I’ve heard her comment time and time again, but from other educators and teachers over the years. I listen, nod my head, and then I ask, “Have you considered another profession? Perhaps teaching isn’t your thing.”
I say that because I care about the kids, but also about the person. Working with kids is stressful. Yes, there are many, many good days, but there are many, many bad days. The ebb and flow of the school year can wreak havoc on you, making June, July, and August a necessary chronological oasis for a teacher’s psyche.
Stress has its limits. There are signs too. One of them is when you justify “not caring” as a way to handle the stress, yet still convince yourself that you’re a good teacher.

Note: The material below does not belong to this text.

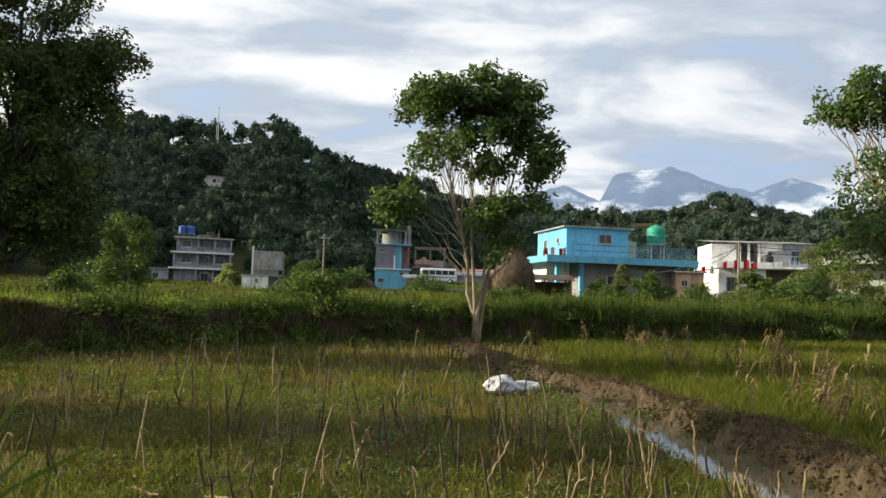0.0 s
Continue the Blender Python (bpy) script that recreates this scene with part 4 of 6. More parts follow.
def build_pole():
    ob = empty("utility_pole", pose(-1.366, 1.988, 0, 0, 0, -7.0), "grey concrete utility pole with faded blue painted lettering", "utility pole")
    # local frame: x along the narrow face (to the left), y along the lettered face (away)
    levels = np.linspace(-0.5, 8.0, 240)
    outline = [(-0.131, 0.0), (-0.072, -0.001), (-0.066, 0.013), (-0.048, 0.015), (-0.042, 0.020), (-0.038, 0.025), (-0.011, 0.027), (-0.0105, 0.075), (-0.004, 0.075), (-0.003, 0.031), (0.0, 0.031), (0.0, 0.080), (0.0, 0.184), (-0.012, 0.196), (-0.135, 0.196), (-0.147, 0.184), (-0.147, 0.006)]
    verts = []
    r = np.random.default_rng(3)
    for k, z in enumerate(levels):
        s = 1.0 - 0.018 * (z - 1.6)
        for j, (x, y) in enumerate(outline):
            wob = 0.0005 if j not in (1, 2, 3, 4) else 0.006
            verts.append(((x + 0.055) * s - 0.055 + r.normal() * wob * 0.5, (y - 0.09) * s + 0.09 + r.normal() * wob * 0.5, z))
    n = len(outline)
    quads = [(k * n + j, k * n + (j + 1) % n, (k + 1) * n + (j + 1) % n, (k + 1) * n + j) for k in range(len(levels) - 1) for j in range(n)]
    link("shaft", np_mesh("shaft", np.array(verts), np.array(quads), CONCRETE), ob)
    part("cap", boxed(-0.115, -0.01, 0.025, 0.155, 7.95, 8.02), CONCRETE, ob)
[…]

How exactly are you a good teacher without caring? Do you see each child as a percentage on your excel spreadsheet, like a scout observes baseball prospects? Is this a business mentality? I see people trying to apply business tactics in schools and with children. Both scenarios dehumanize children into something more manageable. I don’t know. I could be wrong. I hope I’m wrong. I just don’t know how you arrive at this kind of thinking. I hope I never do know.
Still, let me tell you something: care is required. If you stop caring, then it’s time to leave. Seriously. Leave. I’m not trying to be rude, but I don’t think you should believe the lie that care is not a requirement of a great teacher, let alone a good or average teacher. It’s a lie.

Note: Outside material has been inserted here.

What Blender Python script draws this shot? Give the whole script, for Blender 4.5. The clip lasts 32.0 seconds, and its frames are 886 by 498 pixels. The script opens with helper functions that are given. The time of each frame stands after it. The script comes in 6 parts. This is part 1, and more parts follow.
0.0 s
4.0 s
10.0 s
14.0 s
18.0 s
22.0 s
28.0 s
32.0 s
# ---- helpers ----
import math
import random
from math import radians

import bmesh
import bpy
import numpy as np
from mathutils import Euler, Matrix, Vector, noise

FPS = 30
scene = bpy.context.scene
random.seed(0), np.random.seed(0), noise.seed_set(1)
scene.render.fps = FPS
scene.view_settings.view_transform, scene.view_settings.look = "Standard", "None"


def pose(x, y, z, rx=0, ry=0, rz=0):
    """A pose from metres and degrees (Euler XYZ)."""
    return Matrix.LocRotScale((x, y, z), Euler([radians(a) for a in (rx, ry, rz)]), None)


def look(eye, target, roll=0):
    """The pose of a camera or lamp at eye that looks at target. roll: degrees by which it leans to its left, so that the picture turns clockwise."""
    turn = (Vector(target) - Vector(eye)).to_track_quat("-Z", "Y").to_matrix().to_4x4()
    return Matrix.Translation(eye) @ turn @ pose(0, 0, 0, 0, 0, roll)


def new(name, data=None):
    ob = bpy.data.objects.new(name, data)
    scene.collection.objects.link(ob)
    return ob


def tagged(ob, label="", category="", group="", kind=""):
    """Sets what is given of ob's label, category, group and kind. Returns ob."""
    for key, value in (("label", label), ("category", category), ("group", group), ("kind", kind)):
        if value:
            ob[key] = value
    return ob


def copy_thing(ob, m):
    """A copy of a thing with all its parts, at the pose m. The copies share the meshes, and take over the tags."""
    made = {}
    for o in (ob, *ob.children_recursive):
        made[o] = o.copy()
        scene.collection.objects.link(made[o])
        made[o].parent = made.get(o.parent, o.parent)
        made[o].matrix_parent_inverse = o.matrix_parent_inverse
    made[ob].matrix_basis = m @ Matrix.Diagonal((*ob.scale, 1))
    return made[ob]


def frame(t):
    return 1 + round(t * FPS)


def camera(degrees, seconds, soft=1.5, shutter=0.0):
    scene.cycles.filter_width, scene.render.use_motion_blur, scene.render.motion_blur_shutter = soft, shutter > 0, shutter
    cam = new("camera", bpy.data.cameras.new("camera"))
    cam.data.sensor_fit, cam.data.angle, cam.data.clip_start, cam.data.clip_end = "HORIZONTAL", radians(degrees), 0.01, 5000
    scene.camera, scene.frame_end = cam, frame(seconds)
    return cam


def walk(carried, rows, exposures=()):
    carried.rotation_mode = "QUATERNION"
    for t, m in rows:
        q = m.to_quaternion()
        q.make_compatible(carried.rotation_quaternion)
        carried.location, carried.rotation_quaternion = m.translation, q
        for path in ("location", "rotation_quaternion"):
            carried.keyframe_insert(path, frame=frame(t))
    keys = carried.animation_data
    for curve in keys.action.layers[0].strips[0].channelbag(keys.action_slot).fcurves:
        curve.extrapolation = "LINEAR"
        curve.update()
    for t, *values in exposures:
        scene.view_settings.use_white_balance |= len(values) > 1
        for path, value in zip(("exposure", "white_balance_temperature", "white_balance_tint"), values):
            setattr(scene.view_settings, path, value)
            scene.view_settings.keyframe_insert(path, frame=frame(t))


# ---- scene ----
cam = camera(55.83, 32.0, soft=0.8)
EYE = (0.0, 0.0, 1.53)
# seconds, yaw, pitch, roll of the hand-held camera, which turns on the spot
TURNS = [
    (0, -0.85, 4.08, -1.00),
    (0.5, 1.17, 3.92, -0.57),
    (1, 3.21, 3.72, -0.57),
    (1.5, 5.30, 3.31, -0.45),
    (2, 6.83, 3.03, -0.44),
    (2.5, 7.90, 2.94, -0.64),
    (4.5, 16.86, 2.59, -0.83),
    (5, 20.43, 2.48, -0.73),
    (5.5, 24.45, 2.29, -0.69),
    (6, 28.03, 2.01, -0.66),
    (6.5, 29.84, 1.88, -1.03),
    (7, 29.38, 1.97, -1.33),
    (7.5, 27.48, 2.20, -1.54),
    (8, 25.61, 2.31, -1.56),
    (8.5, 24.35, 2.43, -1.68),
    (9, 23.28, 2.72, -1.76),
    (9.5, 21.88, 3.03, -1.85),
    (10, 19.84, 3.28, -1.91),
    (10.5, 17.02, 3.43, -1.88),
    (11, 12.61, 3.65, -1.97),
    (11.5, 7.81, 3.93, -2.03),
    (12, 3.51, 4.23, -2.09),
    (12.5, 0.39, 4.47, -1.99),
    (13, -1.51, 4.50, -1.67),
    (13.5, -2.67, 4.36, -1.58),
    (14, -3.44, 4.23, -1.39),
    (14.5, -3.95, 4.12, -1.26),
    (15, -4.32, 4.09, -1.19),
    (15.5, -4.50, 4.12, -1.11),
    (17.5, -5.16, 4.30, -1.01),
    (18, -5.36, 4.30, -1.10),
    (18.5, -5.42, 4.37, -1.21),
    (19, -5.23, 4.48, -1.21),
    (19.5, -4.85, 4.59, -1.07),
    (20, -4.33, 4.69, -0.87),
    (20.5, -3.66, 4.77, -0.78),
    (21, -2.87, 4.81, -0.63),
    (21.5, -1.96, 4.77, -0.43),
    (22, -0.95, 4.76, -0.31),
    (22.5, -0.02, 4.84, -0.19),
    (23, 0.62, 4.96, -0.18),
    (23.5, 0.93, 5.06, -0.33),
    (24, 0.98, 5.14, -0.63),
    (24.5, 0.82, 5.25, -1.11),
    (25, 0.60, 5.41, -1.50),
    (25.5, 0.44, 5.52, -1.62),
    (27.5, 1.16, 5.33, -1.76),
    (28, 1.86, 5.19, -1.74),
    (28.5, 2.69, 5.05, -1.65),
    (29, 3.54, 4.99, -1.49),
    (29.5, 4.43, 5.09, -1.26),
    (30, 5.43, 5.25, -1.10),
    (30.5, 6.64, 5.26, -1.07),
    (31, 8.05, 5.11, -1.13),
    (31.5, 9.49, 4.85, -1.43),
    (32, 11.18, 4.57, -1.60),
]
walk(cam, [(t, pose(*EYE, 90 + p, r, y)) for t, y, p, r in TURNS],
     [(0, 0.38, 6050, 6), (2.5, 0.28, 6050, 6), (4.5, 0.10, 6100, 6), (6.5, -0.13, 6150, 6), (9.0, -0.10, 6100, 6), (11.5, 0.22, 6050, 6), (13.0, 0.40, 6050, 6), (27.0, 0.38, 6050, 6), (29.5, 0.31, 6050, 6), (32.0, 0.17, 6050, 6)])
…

Care is foundational to the education profession. I would liken the same kind of attitude to nurses and doctors. You ever have a nurse or doctor who didn’t care? How did that feel? Not good. Now apply that “not good” feeling to a child with a developing brain and emotional threshold. Yeh. Doesn’t feel good thinking about that?

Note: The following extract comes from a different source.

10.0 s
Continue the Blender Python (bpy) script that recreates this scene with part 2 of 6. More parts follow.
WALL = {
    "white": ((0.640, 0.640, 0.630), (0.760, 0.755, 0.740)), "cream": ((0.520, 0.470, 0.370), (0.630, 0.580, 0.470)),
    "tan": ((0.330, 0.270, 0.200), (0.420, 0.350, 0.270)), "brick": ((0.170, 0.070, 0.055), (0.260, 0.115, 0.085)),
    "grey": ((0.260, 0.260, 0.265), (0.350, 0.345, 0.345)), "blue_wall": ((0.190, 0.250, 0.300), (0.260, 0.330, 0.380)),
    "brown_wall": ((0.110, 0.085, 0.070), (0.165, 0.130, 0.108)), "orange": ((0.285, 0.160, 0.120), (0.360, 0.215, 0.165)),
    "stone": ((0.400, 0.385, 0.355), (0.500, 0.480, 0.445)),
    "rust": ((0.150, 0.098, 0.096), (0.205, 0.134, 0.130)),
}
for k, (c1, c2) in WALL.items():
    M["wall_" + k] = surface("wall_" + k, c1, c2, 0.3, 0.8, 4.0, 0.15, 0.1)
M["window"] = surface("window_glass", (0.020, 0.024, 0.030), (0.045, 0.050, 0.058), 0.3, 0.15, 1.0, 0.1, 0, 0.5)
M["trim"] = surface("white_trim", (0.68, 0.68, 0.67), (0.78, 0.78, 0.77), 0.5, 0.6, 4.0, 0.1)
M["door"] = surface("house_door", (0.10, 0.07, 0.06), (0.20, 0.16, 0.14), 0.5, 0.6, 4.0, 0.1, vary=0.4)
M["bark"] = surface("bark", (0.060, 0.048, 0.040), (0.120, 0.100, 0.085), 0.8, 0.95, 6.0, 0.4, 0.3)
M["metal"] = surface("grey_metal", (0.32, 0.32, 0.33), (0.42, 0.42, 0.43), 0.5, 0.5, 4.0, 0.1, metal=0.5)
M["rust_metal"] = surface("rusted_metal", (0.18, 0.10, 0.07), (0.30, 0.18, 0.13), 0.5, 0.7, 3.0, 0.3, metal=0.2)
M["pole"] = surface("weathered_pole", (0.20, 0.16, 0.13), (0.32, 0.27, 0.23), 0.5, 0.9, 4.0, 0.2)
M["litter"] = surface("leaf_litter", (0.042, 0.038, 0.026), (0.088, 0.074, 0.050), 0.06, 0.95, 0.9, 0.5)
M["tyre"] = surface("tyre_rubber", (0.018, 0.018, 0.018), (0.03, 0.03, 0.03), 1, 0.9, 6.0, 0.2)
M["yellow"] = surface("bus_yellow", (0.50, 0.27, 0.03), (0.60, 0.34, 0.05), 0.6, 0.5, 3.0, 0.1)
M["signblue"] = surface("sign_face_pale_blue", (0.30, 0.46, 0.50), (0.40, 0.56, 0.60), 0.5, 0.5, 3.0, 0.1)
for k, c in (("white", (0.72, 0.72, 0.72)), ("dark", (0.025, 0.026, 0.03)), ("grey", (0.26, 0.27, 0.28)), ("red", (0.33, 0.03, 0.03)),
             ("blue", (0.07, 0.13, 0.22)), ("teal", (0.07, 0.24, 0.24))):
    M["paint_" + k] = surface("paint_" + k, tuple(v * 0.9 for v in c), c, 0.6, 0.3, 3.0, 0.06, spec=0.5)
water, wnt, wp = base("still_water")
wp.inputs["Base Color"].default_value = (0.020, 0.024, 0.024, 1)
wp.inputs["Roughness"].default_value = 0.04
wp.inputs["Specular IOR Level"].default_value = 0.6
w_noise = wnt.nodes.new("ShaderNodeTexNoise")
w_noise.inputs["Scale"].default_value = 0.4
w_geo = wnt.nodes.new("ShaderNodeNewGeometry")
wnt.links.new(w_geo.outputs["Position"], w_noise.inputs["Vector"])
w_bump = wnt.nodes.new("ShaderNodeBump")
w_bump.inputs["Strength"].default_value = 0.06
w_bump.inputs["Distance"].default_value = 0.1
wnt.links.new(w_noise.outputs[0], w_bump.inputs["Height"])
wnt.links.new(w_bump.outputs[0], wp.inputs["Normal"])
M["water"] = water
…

Now, I’m not saying that a caring teacher is someone who is nice and kind and bubbly. Some of my best teachers are ones that gave me tough love, told me how it was, and pushed me to my limits and beyond. They were very tough, yet their toughness was only matched by their care about my future.
As teachers are enjoying this summer, many people are going through transitions: elementary to middle school, high school to college, college to a profession, and many other changes. Those in education are especially enjoying their time off, hopefully at their own personal oasis, like the sandy beach, cabin in the mountains, or sipping a beverage at their local café. I also bet that they are reflecting on their past year and the upcoming one.
As some of you are reflecting, you may have some ups and downs and dread the impending 2015-2016 school year. I would say that’s normal for anyone who cherishes their off time. Furthermore, those same people who think about the looming school year also care about the students.
Now, for those of you that can’t imagine teaching anymore, that can’t envision another year of stress or the thought of working with children, – …if you’re that 2002 summer teacher in the hallway – I humbly advise you to pursue happy travels in another career. For the children’s sake, yes, but for you too. I care about the students, but I also care about people and their well-being.